* [WHAT TO WORK ON] Extract the lines that carry the string "Continue" from the listing.

* [MATERIAL SHOWN]

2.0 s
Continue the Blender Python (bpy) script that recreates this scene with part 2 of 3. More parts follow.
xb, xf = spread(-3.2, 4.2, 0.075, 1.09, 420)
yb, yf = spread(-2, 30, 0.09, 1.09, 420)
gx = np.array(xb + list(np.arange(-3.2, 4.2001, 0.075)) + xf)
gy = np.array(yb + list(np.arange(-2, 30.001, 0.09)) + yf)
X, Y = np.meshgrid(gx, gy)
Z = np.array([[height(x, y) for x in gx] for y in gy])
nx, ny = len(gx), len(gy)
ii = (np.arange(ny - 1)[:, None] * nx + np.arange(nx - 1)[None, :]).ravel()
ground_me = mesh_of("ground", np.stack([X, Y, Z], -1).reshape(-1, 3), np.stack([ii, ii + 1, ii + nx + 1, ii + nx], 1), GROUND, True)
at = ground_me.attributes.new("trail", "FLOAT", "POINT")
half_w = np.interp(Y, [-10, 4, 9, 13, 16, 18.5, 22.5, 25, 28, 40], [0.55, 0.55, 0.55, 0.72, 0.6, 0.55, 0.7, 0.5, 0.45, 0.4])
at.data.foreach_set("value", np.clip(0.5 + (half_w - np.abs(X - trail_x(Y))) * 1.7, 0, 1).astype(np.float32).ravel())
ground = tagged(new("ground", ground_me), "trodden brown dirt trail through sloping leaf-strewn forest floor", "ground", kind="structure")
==
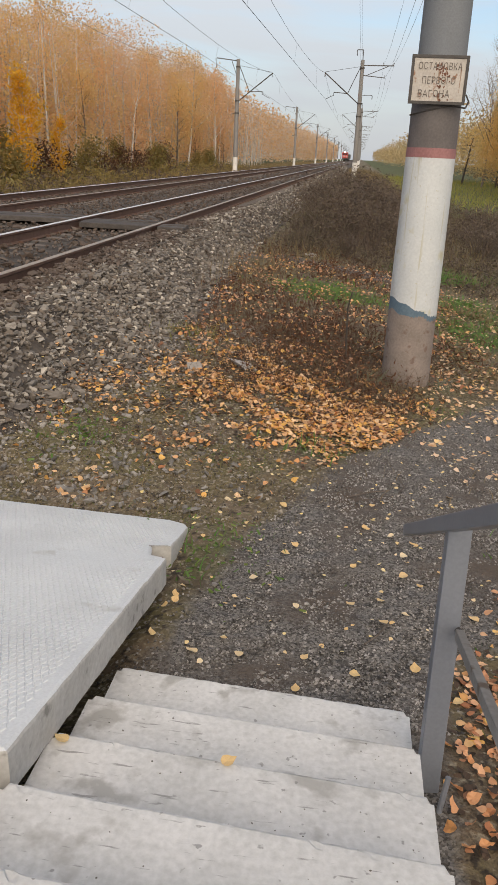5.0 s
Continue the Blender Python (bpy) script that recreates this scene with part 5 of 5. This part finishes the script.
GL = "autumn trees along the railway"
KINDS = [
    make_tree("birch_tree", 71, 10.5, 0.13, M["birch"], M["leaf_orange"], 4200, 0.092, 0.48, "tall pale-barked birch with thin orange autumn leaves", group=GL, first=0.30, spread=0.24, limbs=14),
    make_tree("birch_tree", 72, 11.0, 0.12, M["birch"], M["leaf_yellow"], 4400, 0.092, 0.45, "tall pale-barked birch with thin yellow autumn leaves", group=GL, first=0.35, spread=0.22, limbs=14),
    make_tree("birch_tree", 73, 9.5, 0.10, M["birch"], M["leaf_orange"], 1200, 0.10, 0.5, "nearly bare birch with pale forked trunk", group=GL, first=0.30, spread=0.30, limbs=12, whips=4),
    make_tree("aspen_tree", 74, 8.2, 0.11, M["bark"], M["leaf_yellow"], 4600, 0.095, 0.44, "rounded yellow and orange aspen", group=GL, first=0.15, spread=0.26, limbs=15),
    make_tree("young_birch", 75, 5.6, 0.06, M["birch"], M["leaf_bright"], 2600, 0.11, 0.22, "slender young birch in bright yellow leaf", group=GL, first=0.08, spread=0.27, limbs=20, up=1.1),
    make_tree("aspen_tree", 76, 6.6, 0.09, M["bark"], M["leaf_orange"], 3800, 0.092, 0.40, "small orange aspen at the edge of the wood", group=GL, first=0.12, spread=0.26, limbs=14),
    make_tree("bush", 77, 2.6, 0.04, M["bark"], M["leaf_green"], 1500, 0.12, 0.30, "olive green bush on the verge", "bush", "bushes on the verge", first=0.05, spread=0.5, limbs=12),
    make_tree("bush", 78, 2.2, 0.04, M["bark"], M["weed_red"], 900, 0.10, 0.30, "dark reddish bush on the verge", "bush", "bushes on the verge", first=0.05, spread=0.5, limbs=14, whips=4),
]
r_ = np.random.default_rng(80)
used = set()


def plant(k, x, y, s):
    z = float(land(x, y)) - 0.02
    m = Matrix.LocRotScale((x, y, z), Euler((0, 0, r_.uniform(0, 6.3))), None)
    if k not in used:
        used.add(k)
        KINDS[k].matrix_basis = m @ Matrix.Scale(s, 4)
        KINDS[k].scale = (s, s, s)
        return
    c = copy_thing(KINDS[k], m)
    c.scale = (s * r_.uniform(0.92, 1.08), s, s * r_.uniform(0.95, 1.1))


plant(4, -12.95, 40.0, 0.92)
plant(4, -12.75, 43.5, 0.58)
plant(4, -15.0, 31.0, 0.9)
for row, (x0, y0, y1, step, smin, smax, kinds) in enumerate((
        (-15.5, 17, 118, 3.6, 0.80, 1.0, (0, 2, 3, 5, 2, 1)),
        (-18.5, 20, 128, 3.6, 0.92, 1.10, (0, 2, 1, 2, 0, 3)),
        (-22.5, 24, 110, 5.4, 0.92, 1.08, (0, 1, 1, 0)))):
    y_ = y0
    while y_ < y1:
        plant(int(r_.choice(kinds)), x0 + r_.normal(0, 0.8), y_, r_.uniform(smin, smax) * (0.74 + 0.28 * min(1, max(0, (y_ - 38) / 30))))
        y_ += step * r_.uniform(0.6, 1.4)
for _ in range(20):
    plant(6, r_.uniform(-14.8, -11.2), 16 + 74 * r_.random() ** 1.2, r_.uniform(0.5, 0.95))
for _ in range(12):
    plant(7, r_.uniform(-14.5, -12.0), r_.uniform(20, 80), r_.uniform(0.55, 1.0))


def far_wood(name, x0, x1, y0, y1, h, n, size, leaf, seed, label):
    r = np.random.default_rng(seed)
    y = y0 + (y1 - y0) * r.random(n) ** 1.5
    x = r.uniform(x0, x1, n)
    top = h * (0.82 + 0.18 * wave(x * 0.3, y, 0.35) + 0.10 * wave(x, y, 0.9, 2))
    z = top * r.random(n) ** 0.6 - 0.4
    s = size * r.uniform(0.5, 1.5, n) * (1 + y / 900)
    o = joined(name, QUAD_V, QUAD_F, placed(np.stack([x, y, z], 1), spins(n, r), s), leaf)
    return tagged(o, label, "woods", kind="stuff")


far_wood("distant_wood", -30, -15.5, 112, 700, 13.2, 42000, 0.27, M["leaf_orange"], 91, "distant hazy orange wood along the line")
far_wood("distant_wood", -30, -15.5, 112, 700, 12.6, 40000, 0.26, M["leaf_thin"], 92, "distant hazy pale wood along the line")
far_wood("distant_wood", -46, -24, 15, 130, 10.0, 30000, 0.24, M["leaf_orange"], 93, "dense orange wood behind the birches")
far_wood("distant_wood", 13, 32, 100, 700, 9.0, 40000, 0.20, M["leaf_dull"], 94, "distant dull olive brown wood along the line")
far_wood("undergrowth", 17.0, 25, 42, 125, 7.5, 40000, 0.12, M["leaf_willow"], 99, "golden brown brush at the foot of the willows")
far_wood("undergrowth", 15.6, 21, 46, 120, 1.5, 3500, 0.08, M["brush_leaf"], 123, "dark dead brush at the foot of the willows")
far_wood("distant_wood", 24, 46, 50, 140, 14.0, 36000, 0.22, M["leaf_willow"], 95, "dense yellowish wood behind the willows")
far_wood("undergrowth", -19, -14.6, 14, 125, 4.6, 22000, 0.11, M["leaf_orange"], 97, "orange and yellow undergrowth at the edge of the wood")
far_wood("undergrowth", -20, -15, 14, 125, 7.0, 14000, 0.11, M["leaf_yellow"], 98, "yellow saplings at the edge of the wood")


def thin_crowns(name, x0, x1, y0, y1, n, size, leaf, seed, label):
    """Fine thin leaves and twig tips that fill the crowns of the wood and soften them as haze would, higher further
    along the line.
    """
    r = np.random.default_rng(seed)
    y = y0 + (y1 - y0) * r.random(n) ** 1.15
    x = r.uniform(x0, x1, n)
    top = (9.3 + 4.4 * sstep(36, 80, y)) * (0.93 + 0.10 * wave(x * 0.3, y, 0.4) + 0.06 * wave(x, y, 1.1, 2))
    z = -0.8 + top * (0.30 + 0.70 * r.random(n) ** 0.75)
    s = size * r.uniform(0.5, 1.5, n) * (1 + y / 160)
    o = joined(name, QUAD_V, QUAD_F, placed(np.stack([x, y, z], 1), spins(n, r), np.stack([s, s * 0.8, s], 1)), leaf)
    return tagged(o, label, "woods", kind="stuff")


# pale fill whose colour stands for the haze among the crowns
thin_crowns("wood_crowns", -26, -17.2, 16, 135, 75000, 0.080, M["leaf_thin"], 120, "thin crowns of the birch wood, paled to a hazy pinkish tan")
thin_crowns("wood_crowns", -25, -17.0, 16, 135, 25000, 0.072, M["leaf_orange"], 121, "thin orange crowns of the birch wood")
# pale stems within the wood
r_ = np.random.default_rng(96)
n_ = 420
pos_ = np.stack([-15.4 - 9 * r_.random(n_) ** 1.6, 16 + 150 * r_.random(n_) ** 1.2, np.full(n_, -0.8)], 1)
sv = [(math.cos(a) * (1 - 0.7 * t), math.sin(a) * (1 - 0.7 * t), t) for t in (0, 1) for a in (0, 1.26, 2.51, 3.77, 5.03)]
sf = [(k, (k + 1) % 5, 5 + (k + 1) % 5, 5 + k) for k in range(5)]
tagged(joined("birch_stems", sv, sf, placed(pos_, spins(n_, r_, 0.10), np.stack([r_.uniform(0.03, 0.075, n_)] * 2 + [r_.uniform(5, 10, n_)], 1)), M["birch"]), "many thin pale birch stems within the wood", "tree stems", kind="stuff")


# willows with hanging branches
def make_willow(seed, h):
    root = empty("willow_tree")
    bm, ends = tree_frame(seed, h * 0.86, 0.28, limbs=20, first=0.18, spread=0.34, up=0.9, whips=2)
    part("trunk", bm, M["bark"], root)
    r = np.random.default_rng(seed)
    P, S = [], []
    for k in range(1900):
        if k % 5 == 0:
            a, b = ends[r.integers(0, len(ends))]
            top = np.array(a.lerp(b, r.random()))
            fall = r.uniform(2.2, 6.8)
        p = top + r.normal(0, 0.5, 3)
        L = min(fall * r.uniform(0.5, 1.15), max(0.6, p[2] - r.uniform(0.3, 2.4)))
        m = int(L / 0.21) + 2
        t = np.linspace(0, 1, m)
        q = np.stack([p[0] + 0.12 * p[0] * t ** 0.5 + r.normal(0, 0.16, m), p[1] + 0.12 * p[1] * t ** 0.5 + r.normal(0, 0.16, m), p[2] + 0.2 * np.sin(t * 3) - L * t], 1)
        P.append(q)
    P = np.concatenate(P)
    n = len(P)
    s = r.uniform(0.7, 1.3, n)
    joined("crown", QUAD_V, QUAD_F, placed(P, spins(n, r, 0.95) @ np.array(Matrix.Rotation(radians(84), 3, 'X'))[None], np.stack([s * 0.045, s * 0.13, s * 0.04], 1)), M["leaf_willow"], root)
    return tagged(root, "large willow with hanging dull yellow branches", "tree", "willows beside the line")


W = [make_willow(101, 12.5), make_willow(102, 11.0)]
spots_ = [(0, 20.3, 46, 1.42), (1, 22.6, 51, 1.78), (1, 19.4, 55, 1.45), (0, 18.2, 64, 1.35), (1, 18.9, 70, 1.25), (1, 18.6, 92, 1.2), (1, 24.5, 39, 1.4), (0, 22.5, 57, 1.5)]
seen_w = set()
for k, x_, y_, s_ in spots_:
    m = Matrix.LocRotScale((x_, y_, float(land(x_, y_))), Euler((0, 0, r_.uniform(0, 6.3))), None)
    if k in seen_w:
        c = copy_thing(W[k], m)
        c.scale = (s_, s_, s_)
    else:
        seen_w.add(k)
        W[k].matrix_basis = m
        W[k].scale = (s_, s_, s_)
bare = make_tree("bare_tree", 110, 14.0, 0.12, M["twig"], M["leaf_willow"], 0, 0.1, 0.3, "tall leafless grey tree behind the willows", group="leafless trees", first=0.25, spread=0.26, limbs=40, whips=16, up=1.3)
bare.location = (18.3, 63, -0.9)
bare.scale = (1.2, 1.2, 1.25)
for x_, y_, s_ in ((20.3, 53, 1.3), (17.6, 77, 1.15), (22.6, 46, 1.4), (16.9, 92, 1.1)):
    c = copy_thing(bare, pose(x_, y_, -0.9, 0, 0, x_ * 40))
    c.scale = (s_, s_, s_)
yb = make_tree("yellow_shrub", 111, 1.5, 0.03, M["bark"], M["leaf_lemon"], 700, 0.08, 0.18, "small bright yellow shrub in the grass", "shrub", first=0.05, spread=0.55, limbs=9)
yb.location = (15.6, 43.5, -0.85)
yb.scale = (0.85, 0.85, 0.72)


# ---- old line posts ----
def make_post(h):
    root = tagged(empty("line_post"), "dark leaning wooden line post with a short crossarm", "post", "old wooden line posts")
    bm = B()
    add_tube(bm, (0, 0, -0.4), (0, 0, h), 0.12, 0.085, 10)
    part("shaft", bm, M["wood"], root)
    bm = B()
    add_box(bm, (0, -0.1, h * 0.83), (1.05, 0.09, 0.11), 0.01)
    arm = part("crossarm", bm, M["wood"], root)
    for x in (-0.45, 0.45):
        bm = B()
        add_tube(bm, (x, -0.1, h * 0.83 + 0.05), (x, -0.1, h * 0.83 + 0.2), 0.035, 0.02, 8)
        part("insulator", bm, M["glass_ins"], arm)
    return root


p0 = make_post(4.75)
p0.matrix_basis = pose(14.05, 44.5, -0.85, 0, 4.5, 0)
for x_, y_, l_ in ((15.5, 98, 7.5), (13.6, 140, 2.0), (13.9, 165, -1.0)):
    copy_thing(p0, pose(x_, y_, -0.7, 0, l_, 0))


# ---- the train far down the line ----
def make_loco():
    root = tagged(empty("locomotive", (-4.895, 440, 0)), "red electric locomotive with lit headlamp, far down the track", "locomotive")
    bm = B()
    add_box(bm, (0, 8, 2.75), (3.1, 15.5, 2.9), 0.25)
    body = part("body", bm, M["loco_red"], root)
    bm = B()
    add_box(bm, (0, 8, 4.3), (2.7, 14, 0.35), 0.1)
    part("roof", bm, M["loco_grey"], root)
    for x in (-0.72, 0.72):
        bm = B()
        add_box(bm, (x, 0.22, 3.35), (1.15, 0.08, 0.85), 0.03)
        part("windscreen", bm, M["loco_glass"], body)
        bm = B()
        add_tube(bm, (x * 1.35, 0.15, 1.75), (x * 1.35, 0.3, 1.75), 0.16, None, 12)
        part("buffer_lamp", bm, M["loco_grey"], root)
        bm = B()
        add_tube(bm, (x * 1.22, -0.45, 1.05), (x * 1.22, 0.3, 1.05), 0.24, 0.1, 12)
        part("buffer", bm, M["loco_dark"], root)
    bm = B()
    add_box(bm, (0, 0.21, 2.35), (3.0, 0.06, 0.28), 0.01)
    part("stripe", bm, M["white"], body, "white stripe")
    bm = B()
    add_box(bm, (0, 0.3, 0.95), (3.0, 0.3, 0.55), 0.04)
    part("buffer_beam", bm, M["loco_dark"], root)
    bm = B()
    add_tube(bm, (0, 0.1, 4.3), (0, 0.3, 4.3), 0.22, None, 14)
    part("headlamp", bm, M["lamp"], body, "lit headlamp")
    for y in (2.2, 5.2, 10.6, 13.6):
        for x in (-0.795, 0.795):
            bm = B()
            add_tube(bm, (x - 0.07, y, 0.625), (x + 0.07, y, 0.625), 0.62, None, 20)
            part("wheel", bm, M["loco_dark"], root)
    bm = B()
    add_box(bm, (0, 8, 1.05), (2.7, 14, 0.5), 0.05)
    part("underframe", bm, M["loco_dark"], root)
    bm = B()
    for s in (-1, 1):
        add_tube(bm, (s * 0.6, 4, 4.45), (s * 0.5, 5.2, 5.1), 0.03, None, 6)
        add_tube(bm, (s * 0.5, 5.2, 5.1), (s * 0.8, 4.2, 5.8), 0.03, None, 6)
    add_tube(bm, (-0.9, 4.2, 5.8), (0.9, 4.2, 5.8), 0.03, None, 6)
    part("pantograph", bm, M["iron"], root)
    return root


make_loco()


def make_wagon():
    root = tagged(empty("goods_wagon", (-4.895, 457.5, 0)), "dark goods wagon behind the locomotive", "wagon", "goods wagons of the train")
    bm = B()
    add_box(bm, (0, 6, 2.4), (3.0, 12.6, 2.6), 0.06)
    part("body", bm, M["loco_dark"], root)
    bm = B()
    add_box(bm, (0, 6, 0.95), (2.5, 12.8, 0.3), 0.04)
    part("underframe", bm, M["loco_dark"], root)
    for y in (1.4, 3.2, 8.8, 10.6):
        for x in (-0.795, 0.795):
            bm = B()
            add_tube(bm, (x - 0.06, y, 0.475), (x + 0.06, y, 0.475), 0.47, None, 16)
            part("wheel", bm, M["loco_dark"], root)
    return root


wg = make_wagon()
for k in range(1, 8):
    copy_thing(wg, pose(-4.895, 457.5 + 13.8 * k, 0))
...
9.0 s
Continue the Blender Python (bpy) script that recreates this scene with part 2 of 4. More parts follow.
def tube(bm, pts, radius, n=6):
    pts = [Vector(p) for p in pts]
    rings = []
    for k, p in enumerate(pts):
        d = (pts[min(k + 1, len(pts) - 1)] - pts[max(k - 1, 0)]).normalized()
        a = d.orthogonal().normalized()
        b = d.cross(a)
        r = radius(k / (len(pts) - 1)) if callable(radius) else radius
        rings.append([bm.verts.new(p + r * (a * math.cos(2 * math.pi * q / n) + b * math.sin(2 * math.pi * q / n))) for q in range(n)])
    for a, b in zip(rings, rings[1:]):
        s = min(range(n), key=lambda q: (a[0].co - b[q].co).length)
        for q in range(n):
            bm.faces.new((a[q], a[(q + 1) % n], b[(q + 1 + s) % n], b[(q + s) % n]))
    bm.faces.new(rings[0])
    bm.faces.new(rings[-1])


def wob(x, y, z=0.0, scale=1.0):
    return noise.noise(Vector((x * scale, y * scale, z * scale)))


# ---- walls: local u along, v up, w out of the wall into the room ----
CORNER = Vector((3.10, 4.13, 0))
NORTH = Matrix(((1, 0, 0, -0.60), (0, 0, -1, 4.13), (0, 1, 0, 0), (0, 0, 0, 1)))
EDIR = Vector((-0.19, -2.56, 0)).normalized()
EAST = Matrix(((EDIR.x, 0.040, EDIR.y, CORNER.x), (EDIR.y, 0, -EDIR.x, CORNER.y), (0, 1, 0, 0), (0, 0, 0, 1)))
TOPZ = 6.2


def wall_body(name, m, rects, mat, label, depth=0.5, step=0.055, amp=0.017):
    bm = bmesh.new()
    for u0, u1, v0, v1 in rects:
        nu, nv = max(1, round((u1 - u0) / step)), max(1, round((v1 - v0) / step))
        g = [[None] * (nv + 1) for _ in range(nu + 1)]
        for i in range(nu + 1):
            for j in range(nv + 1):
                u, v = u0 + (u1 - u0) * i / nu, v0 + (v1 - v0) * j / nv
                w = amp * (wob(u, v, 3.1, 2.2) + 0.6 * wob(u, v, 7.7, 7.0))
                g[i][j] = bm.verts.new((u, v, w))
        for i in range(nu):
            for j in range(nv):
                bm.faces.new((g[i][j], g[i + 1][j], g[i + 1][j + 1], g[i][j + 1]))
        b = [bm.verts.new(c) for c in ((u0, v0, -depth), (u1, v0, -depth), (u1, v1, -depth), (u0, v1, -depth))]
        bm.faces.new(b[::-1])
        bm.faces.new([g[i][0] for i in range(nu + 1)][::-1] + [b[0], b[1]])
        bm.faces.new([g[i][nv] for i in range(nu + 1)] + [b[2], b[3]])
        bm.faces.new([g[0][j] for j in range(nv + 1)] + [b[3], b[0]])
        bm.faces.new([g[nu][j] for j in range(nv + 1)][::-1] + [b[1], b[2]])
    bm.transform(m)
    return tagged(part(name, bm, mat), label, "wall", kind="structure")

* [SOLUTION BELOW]
Continue the Blender Python (bpy) script that recreates this scene with part 2 of 3. More parts follow.
Continue the Blender Python (bpy) script that recreates this scene with part 5 of 5. This part finishes the script.
Continue the Blender Python (bpy) script that recreates this scene with part 2 of 4. More parts follow.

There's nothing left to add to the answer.